Our greatest difficulty in night flying lay in lighting the landing fields from which to operate. Sometimes a number of cars were on the field and I landed and took-off across the beams of their headlights. Under such conditions the ground was well illuminated and landing very simple. On other occasions there would not be more than one car available and in one instance, on a dark night, I took-off and landed by the light of a pocket flashlight which one of the men flashed constantly while I was in the air, to enable me to keep track of the landing field.

At one town in Colorado, we were booked for a fireworks exhibition to be given between darkness and midnight. We had been barnstorming during the day and on our way to this town we ran short of lubricating oil. By the time we had replenished our supply it was too late to get in before dark, and I had never landed at that town before.
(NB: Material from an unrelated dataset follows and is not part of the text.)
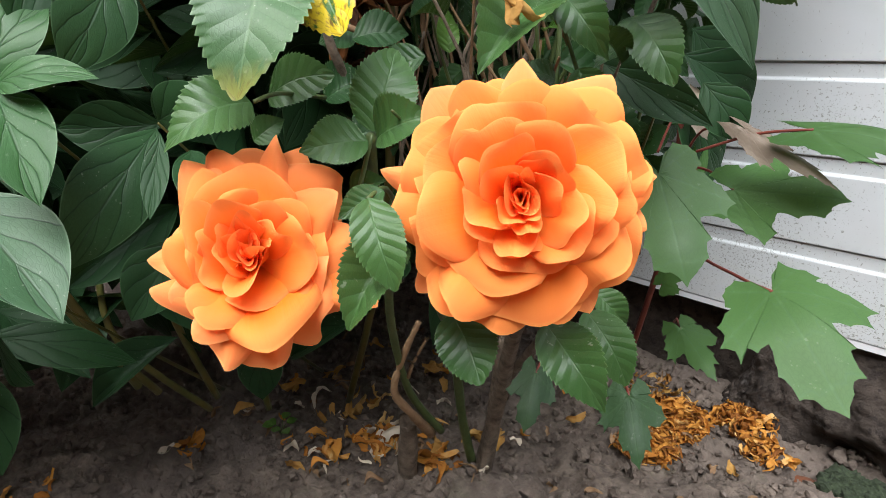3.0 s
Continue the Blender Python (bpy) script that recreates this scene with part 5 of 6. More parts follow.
leaflet(c, "rose", ROSE_MID, (-0.111, -0.183, 0.539), (-0.143, -0.234, 0.531), 0.033, (0.461, -0.410, 0.787))
c = stalk(rose_bush, [(-0.169, -0.185, 0.565), (-0.145, -0.189, 0.563), (-0.122, -0.194, 0.546)], 0.0011, 0.0008, STEM_GREEN, "leaf_stalk")
leaflet(c, "rose", ROSE_MID, (-0.122, -0.194, 0.546), (-0.087, -0.156, 0.538), 0.022, (0.602, -0.395, 0.693))
c = stalk(rose_bush, [(-0.146, -0.254, 0.523), (-0.133, -0.225, 0.530), (-0.120, -0.195, 0.520)], 0.0011, 0.0008, STEM_GREEN, "leaf_stalk")
leaflet(c, "rose", ROSE_MID, (-0.120, -0.195, 0.520), (-0.083, -0.172, 0.480), 0.036, (0.428, -0.896, -0.119))
c = stalk(rose_bush, [(-0.146, -0.254, 0.523), (-0.134, -0.225, 0.531), (-0.122, -0.197, 0.523)], 0.0011, 0.0008, STEM_GREEN, "leaf_stalk")
leaflet(c, "rose", ROSE_MID, (-0.122, -0.197, 0.523), (-0.083, -0.139, 0.507), 0.012, (0.570, -0.159, 0.806))
c = stalk(rose_bush, [(-0.138, -0.238, 0.582), (-0.140, -0.234, 0.586), (-0.142, -0.229, 0.574)], 0.0011, 0.0008, STEM_GREEN, "leaf_stalk")
leaflet(c, "rose", ROSE_LEAF, (-0.142, -0.229, 0.574), (-0.162, -0.253, 0.567), 0.034, (0.606, -0.319, -0.728))
c = stalk(rose_bush, [(-0.138, -0.238, 0.582), (-0.138, -0.232, 0.583), (-0.139, -0.226, 0.568)], 0.0011, 0.0008, STEM_GREEN, "leaf_stalk")
leaflet(c, "rose", ROSE_MID, (-0.139, -0.226, 0.568), (-0.129, -0.217, 0.549), 0.015, (0.745, -0.663, 0.068))
c = stalk(rose_bush, [(-0.143, -0.249, 0.543), (-0.144, -0.258, 0.548), (-0.145, -0.267, 0.538)], 0.0011, 0.0008, STEM_GREEN, "leaf_stalk")
leaflet(c, "rose", ROSE_MID, (-0.145, -0.267, 0.538), (-0.123, -0.244, 0.515), 0.032, (0.634, -0.761, -0.135))
c = stalk(rose_bush, [(-0.146, -0.254, 0.523), (-0.151, -0.231, 0.523), (-0.157, -0.207, 0.506)], 0.0011, 0.0008, STEM_GREEN, "leaf_stalk")
leaflet(c, "rose", ROSE_MID, (-0.157, -0.207, 0.506), (-0.136, -0.186, 0.481), 0.027, (0.823, -0.499, 0.272))
c = stalk(rose_bush, [(-0.132, -0.228, 0.621), (-0.142, -0.224, 0.625), (-0.151, -0.220, 0.613)], 0.0011, 0.0008, STEM_GREEN, "leaf_stalk")
leaflet(c, "rose", ROSE_MID, (-0.151, -0.220, 0.613), (-0.135, -0.204, 0.584), 0.026, (0.758, -0.647, 0.085))
c = stalk(rose_bush, [(-0.157, -0.175, 0.590), (-0.153, -0.168, 0.595), (-0.150, -0.161, 0.584)], 0.0011, 0.0008, STEM_GREEN, "leaf_stalk")
leaflet(c, "rose", ROSE_MID, (-0.150, -0.161, 0.584), (-0.169, -0.185, 0.565), 0.029, (0.203, -0.712, 0.673))
c = stalk(rose_bush, [(-0.129, -0.220, 0.665), (-0.122, -0.257, 0.683), (-0.115, -0.293, 0.685)], 0.0011, 0.0008, STEM_GREEN, "leaf_stalk")
leaflet(c, "rose", ROSE_MID, (-0.115, -0.293, 0.685), (-0.115, -0.266, 0.649), 0.028, (0.991, 0.110, 0.080))
c = stalk(rose_bush, [(-0.132, -0.155, 0.646), (-0.133, -0.162, 0.657), (-0.135, -0.168, 0.652)], 0.0011, 0.0008, STEM_GREEN, "leaf_stalk")
leaflet(c, "rose", ROSE_MID, (-0.135, -0.168, 0.652), (-0.115, -0.148, 0.622), 0.023, (0.775, -0.620, 0.118))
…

The owner of the plane, however, was sure that he could easily locate the landing field, even in darkness. He had been there many times and he knew that the field was “right next to the golf links.”

We arrived over the town and after circling a few times, I throttled the motor and shouted “Where’s the field?”

The reply was immediate and full of confidence, “Right next the golf links.”

“Well, where are the golf links?”

“I don’t know!”

I was up against another of the very amusing but equally serious incidents in barnstorming life. We were over strange territory on a dark night and with a rapidly diminishing fuel supply. It was imperative to land within a very few minutes, yet it was not possible to tell one field from another, and even the line fences were not visible.

I flew around until the outline of a strawstack appeared in the field below us. This field was outlined on one side by the lighter color of the pasture adjoining it and a number of trees were discernible along the end. There was no way of telling whether it contained posts or ditches, but we had no alternative, and I landed beside the strawstack in the center.